The only woman with whom the workers are in close proximity is the wife of a “guest” worker who is responsible for all the domestic work in the dorm/apartment full of single men. We don’t even recall her name since she is indirectly referred to only when food or tea is needed. If one is not informed about the history of worker migration from Turkey to West Germany, a viewer of Dar Ghorbat might think that only male workers made the journey West, which is far from the truth. Women were recruited in comparable numbers as men, and they lived in similar dorm/apartments with fellow women workers (my own grandmother was among the first groups to be recruited circa 1963). Similarly, they worked in factories throughout the day and attended to their domestic and public life during their time off. The Turkish film Almanya Acı Vatan (1979) (The Bitter Land) by Şerif Gören provides a shift in focus to the women workers from Turkey in West Berlin. Almanya Acı Vatan, in contrast to Dar Ghorbat, shows its woman protagonist Güldane having both high intelligence, perseverance, and agency, albeit hailing from a village in Turkey.

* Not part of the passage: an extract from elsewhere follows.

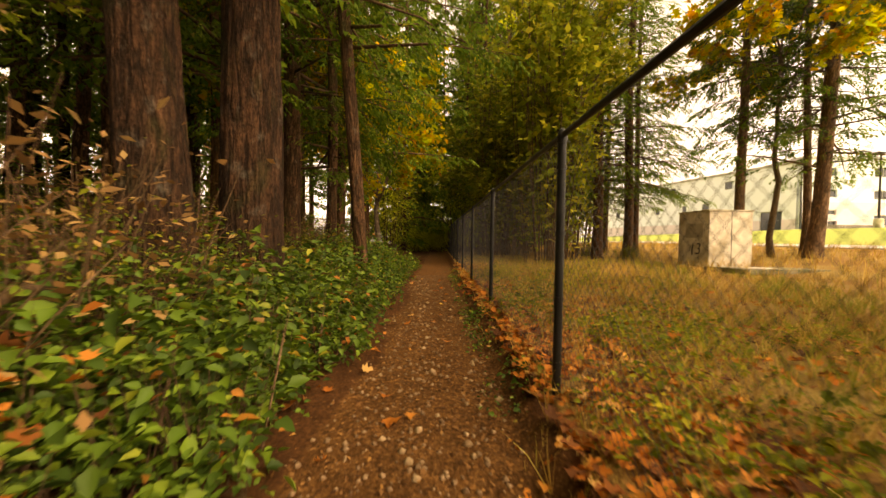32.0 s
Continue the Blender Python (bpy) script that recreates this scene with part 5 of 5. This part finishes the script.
def facade(name, label, a, b, depth, top, band, windows, doors=()):
    """A building wing: a front from a to b with windows (along, sill, width, height), closed behind."""
    a, b = Vector((*a, 0)), Vector((*b, 0))
    w = (b - a).length
    zf = 3.4
    t = thing(name, Matrix.Translation((a.x, a.y, zf)) @ Matrix.Rotation(math.atan2(b.y - a.y, b.x - a.x), 4, "Z"), label, "building")
    lo, hi = band - zf, top - zf
    cuts = sorted({0.0, w, *[p for q2 in windows for p in (q2[0], q2[0] + q2[2])]})
    rows = sorted({0.0, lo, hi, *[p for q2 in windows for p in (q2[1], q2[1] + q2[3])]})
    for lower in (True, False):
        ids, vs, fs = {}, [], []

        def corner(x, y, z):
            key = (round(x, 3), round(y, 3), round(z, 3))
            if key not in ids:
                ids[key] = len(vs)
                vs.append(key)
            return ids[key]

        e = -0.06 if lower else 0.0
        for x0, x1 in zip(cuts, cuts[1:]):
            for z0, z1 in zip(rows, rows[1:]):
                if (z1 <= lo) != lower:
                    continue
                mx, mz = (x0 + x1) / 2, (z0 + z1) / 2
                if any(q2[0] < mx < q2[0] + q2[2] and q2[1] < mz < q2[1] + q2[3] for q2 in windows):
                    for (xa, za), (xb, zb2) in (((x0, z0), (x1, z0)), ((x1, z0), (x1, z1)), ((x1, z1), (x0, z1)), ((x0, z1), (x0, z0))):
                        fs.append((corner(xa, e, za), corner(xb, e, zb2), corner(xb, 0.3, zb2), corner(xa, 0.3, za)))
                    continue
                fs.append((corner(x0, e, z0), corner(x1, e, z0), corner(x1, e, z1), corner(x0, e, z1)))
        if lower:
            for x0, x1 in zip(cuts, cuts[1:]):
                fs.append((corner(x0, e, lo), corner(x1, e, lo), corner(x1, 0.0, lo), corner(x0, 0.0, lo)))
        part("wall", mesh_of("wall", vs, fs), COOLED_PINK if lower else COOLED_CREAM, t, "dusky pink lower wall, its colour shifted blue against the warm light" if lower else "pale cream upper wall, its colour shifted blue against the warm light")
    vs, fs = [(0, 0.3, 0), (w, 0.3, 0), (w, depth, 0), (0, depth, 0), (0, 0.3, hi), (w, 0.3, hi), (w, depth, hi), (0, depth, hi)], [(1, 2, 6, 5), (2, 3, 7, 6), (3, 0, 4, 7)]
    part("side_wall", mesh_of("side_wall", vs, fs), COOLED_CREAM, t)
    r = part("roof", block(w + 0.3, depth + 0.3, 0.35, 0.03), TRIM, t)
    r.matrix_local = Matrix.Translation((w / 2, depth / 2, hi))
    for q2 in windows:
        wn2 = part("window", block(q2[2], 0.06, q2[3], 0.01), TRIM, t)
        wn2.matrix_local = Matrix.Translation((q2[0] + q2[2] / 2, 0.2, q2[1]))
        panes = max(1, round(q2[2] / 1.1))
        for j in range(panes):
            g2 = part("pane", block(q2[2] / panes - 0.1, 0.03, q2[3] - 0.14, 0), GLASS, wn2)
            g2.matrix_local = Matrix.Translation(((j + 0.5) * q2[2] / panes - q2[2] / 2, -0.04, 0.07))
    return t


east = [(3.2, 8.5, 1.1, 1.1), (3.2, 5.8, 1.1, 1.0), (3.2, 3.6, 1.0, 0.6), (3.2, 2.0, 1.1, 0.8), (8.8, 8.4, 3.5, 1.2), (8.8, 5.6, 3.5, 1.1), (8.8, 2.2, 3.5, 1.4), (15.5, 8.4, 3.5, 1.2), (15.5, 5.6, 3.5, 1.1), (21.5, 8.4, 3.5, 1.2), (21.5, 5.6, 3.5, 1.1)]
facade("school_building", "long pale cream and pink building with dark windows beyond the lawn", (-67, 45.6), (-65.5, 73), 20, 14.0, 8.6, east)
south = [(30.5, 0.6, 2.6, 3.6), (25.5, 8.0, 1.2, 1.2), (22, 5.0, 1.2, 1.2), (18.5, 5.0, 0.8, 1.2), (16.0, 8.2, 1.2, 1.3), (13.0, 5.0, 1.0, 1.2), (6.0, 8.2, 1.2, 1.3), (3, 5, 1.2, 1.2)]
facade("school_wing", "pale cream wing of the building with small dark windows", (-101, 36.5), (-67.5, 45.4), 18, 13.6, 6.4, south)
t = thing("slat_fence", pose(-64.4, 46, 3.95, 0, 0, 87), "grey wooden slat fence before the building", "fence")
SLAT = block(0.14, 0.03, 1.7, 0.006)
for i in range(110):
    s = part("slat", SLAT, OLD_WOOD, t)
    s.matrix_local = Matrix.Translation((0.18 * i, 0, -0.1))
for z in (0.3, 1.2):
    s = part("rail", block(20, 0.06, 0.08, 0.008), OLD_WOOD, t)
    s.matrix_local = Matrix.Translation((9.9, 0.045, z))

Post WWII workers to West Germany from East and Southern Europe, and “contract” workers to East Germany from Mozambique, Vietnam, China, and Algeria, among others, rebuilt Germany’s economy without much acknowledgement to date. Even with its limitations, Dar Ghorbat provides valuable insights depicting the precarious everyday lives of former “guest” workers whose ghorbat will continue haunting Germany.